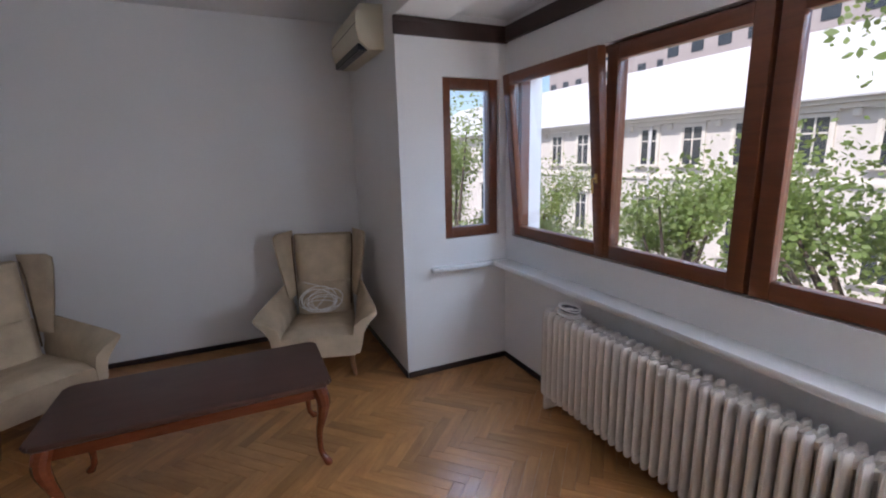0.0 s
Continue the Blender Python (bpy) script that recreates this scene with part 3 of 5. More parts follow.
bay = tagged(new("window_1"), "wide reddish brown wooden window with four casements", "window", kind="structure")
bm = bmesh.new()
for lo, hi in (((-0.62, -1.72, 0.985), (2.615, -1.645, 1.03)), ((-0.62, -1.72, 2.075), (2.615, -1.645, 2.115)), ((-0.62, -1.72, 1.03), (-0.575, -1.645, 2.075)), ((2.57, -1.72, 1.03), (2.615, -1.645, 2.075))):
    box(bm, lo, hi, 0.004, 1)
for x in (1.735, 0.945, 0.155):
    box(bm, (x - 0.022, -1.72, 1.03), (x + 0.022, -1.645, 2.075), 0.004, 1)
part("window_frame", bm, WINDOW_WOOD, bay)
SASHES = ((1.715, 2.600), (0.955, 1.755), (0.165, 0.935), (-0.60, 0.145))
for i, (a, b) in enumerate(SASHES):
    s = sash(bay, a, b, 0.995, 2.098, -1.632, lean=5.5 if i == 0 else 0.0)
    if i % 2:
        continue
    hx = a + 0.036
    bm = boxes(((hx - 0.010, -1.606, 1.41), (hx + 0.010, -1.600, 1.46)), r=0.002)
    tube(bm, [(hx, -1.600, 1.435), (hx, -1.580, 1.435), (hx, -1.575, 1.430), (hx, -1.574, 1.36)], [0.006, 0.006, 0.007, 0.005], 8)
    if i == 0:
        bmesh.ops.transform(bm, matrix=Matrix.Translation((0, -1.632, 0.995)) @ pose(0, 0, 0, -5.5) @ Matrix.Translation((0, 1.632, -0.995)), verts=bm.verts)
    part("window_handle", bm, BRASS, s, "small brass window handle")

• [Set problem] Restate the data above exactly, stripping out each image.

• [Written reply]
0.0 s
Continue the Blender Python (bpy) script that recreates this scene with part 3 of 5. More parts follow.
bay = tagged(new("window_1"), "wide reddish brown wooden window with four casements", "window", kind="structure")
bm = bmesh.new()
for lo, hi in (((-0.62, -1.72, 0.985), (2.615, -1.645, 1.03)), ((-0.62, -1.72, 2.075), (2.615, -1.645, 2.115)), ((-0.62, -1.72, 1.03), (-0.575, -1.645, 2.075)), ((2.57, -1.72, 1.03), (2.615, -1.645, 2.075))):
    box(bm, lo, hi, 0.004, 1)
for x in (1.735, 0.945, 0.155):
    box(bm, (x - 0.022, -1.72, 1.03), (x + 0.022, -1.645, 2.075), 0.004, 1)
part("window_frame", bm, WINDOW_WOOD, bay)
SASHES = ((1.715, 2.600), (0.955, 1.755), (0.165, 0.935), (-0.60, 0.145))
for i, (a, b) in enumerate(SASHES):
    s = sash(bay, a, b, 0.995, 2.098, -1.632, lean=5.5 if i == 0 else 0.0)
    if i % 2:
        continue
    hx = a + 0.036
    bm = boxes(((hx - 0.010, -1.606, 1.41), (hx + 0.010, -1.600, 1.46)), r=0.002)
    tube(bm, [(hx, -1.600, 1.435), (hx, -1.580, 1.435), (hx, -1.575, 1.430), (hx, -1.574, 1.36)], [0.006, 0.006, 0.007, 0.005], 8)
    if i == 0:
        bmesh.ops.transform(bm, matrix=Matrix.Translation((0, -1.632, 0.995)) @ pose(0, 0, 0, -5.5) @ Matrix.Translation((0, 1.632, -0.995)), verts=bm.verts)
    part("window_handle", bm, BRASS, s, "small brass window handle")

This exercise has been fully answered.